(Blue Note Records)
The opening four piano notes on “Orbits” offer a brooding, pseudo-sinister introduction to Wayne Shorter’s much anticipated return to Blue Note Records, Without a Net. It repeats for 22 hair-raising bars with Shorter and his band injecting quick spurts and jabs underneath; a soundtrack of someone turning around a dark corner, fearful of what they may encounter on the other side. Soon, he and the quartet kick into the familiar sound of the song he composed for his former employer Miles Davis on his landmark Miles Smiles LP. However, don’t expect this 79-year-old to reach back to the old days. No, this is the sound of the future, and Shorter intends to not just to be included but to recruit anyone who’s stuck in the past.
It’s been 43 years since the legendary tenor saxophonist made a record for Blue Note, a label where he created some of jazz’s most inventive, time-tested albums, such as Speak No Evil, JuJu and The Soothsayer. Without a Net is a fateful title; he and his longtime quartet of pianist Danilo Perez, drummer Brian Blades, and bassist John Patitucci, bypassed the studio all-together and recorded six new Shorter compositions before a live European audience. Knowing that his audience and the music world at large have come to expect nothing short of spontaneous genius from this legendary composer, Shorter came well prepared and took the crowd on a ride high above the big top.
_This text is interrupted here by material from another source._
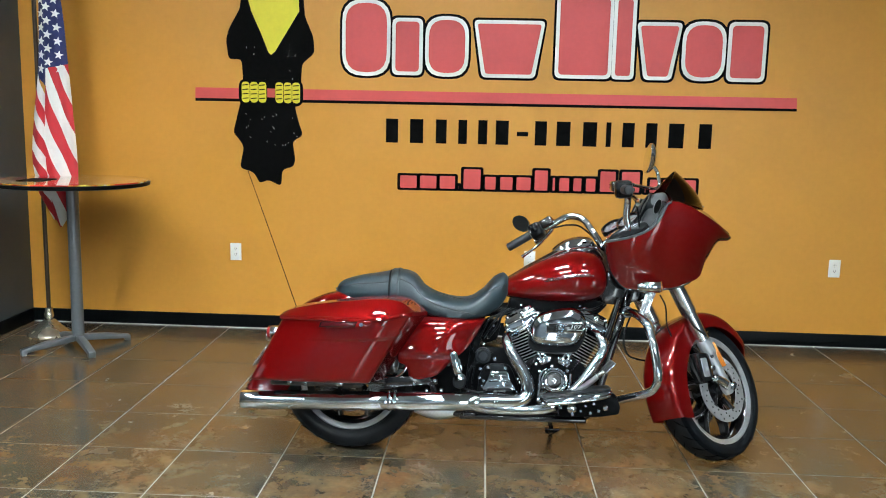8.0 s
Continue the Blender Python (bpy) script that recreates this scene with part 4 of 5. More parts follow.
# -- cylinders --
def cylinder(base, tilt, name):
    d = Vector((math.sin(radians(tilt)), 0, math.cos(radians(tilt))))
    c = bike(name, lathe([(0.082, 0.03), (0.082, 0.235), (0.06, 0.25)], base, d, 32), WRINKLE, "black finned cylinder with bright fin edges")
    for k in range(13):
        h = 0.062 + 0.0137 * k
        r = 0.101 if k > 1 else 0.094
        fin = bike("fin", lathe([(0.07, h - 0.0025), (r, h - 0.0018), (r + 0.0005, h), (r, h + 0.0018), (0.07, h + 0.0025)], base, d, 40), BLACK, "", c)
        bike("fin_edge", lathe([(r - 0.002, h - 0.0022), (r + 0.0014, h - 0.0016), (r + 0.0014, h + 0.0016), (r - 0.002, h + 0.0022)], base, d, 40, closed=True), LIP_METAL, "", c)
    # rocker box
    m = Matrix.Translation(Vector(base) + d * 0.272) @ Matrix.Rotation(radians(tilt), 4, "Y")
    rock = bike("rocker_box", moved(prism(rounded([(-0.090, -0.032), (0.090, -0.032), (0.090, -0.004), (0.074, 0.010), (-0.074, 0.010), (-0.090, -0.004)], 0.008, 2), -0.116, 0.116, 0.008, 3), m), CHROME, "chrome rocker box")
    bike("rocker_base", moved(box(0, 0, -0.038, 0.192, 0.242, 0.012, 0.004), m), CHROME, "", rock)
    bike("rocker_top", moved(loft([[(sx * wx, sy * wy, z) for sx, sy in ((-1, -1), (0, -1.05), (1, -1), (1.04, 0), (1, 1), (0, 1.05), (-1, 1), (-1.04, 0))] for wx, wy, z in ((0.074, 0.098, 0.008), (0.070, 0.094, 0.026), (0.052, 0.078, 0.046), (0.030, 0.055, 0.052))]), m), CHROME, "", rock, 30)
    bike("rocker_rib", moved(box(0.012, -0.088, 0.020, 0.022, 0.06, 0.034, 0.006), m), CHROME, "", rock)
    for px, pz in ((-0.074, -0.008), (0.074, -0.008), (0.0, -0.012)):
        q = m @ Vector((px, -0.119, pz))
        bolt(tuple(q), 0.0085, rock)
    for px in (-0.055, 0.055):
        q = m @ Vector((px, -0.09, 0.033))
        bolt(tuple(q), 0.010, rock, tuple(d))
    return c


cylinder((0.893, 0, 0.375), -27, "rear_cylinder")
cylinder((0.958, 0, 0.375), 27, "front_cylinder")
bike("intake", lathe([(0.05, -0.12), (0.05, 0.0), (0.035, 0.02)], (0.925, -0.02, 0.58), (0, 1, 0), 20), BLACK)
bike("spark_plug_lead", tube([(0.80, -0.10, 0.64), (0.85, -0.14, 0.60), (0.84, -0.12, 0.54)], 0.005, 8), PLASTIC)

# -- air cleaner --
def closed_curve(points, per):
    p = [np.array(q, float) for q in points]
    out = []
    n = len(p)
    for i in range(n):
        a, b, c, d = p[i - 1], p[i], p[(i + 1) % n], p[(i + 2) % n]
        for k in range(per):
            t = k / per
            out.append(0.5 * (2 * b + (c - a) * t + (2 * a - 5 * b + 4 * c - d) * t * t + (3 * b - a - 3 * c + d) * t**3))
    return out


_ac = closed_curve([(0.798, 0.555), (0.804, 0.597), (0.825, 0.633), (0.867, 0.657), (0.922, 0.672), (0.985, 0.680), (1.028, 0.665), (1.052, 0.622), (1.046, 0.572), (1.026, 0.530), (0.998, 0.508), (0.913, 0.503), (0.832, 0.509), (0.806, 0.525)], 5)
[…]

On “S.S. Golden Mean,” he gives a nod to Dizzy in the beginning with a short dig of the hook of “Manteca.” Soon after, the quartet moves into what has become know as the signature Wayne Shorter sound: frantically cerebral melodies and subliminally cunning cadences, accented by Shorter’s solos that still, as he approaches age 80, has the idiosyncratic emotion and execution that’s always been akin more of a mad scientist than a jazz improviser.
“Myrrh,” at 3:07, is the shortest track and expands on the ominous vibe of “Orbits” thanks in large part to the erratic drumming from Blade and Perez’s menacing piano strikes. The all-too-brief “Myrrh” is, ironically enough, followed by the album’s longest performance. Accompanied by a chamber ensemble, “Pegasus” clocks in at 23 minutes. The epic tune starts as is a pleasing detour from the shadowy head-trip of the previous songs, but commences to take the listener through a tone expedition that makes stops through serenity, terror and the surreal. Patitucci, who made his mark providing the bottom for GPR Records’ smooth jazz catalog, shines brightest during “Pegasus,” playing a possessed double bass that illuminated the song’s multi-hued atmosphere.
The half-dozen new songs on Without a Net are certainly worthy of placement in Shorter’s pristine catalog, making his inclusion of two past compositions here proof of such a proclamation. Along with the aforementioned “Orbits,” the band re-shaped “Plaza Real” – from Shorter’s Weather Report tenure – from spacey pop-jazz into a rigid, groove exercise.
The same Wayne Shorter behind game-changing standards like “Footprints,” “Nefertiti,” and “Kryptonite” was ever-present throughout this album, but that also indicates he’s on a pathway to unknown territory, too. Without a Net flies a heart-pounding trapeze of dizzying melodies and acrobatic rhythms that leaves the listener breathless and exhilarated. Never has it been so great to feel so unsafe.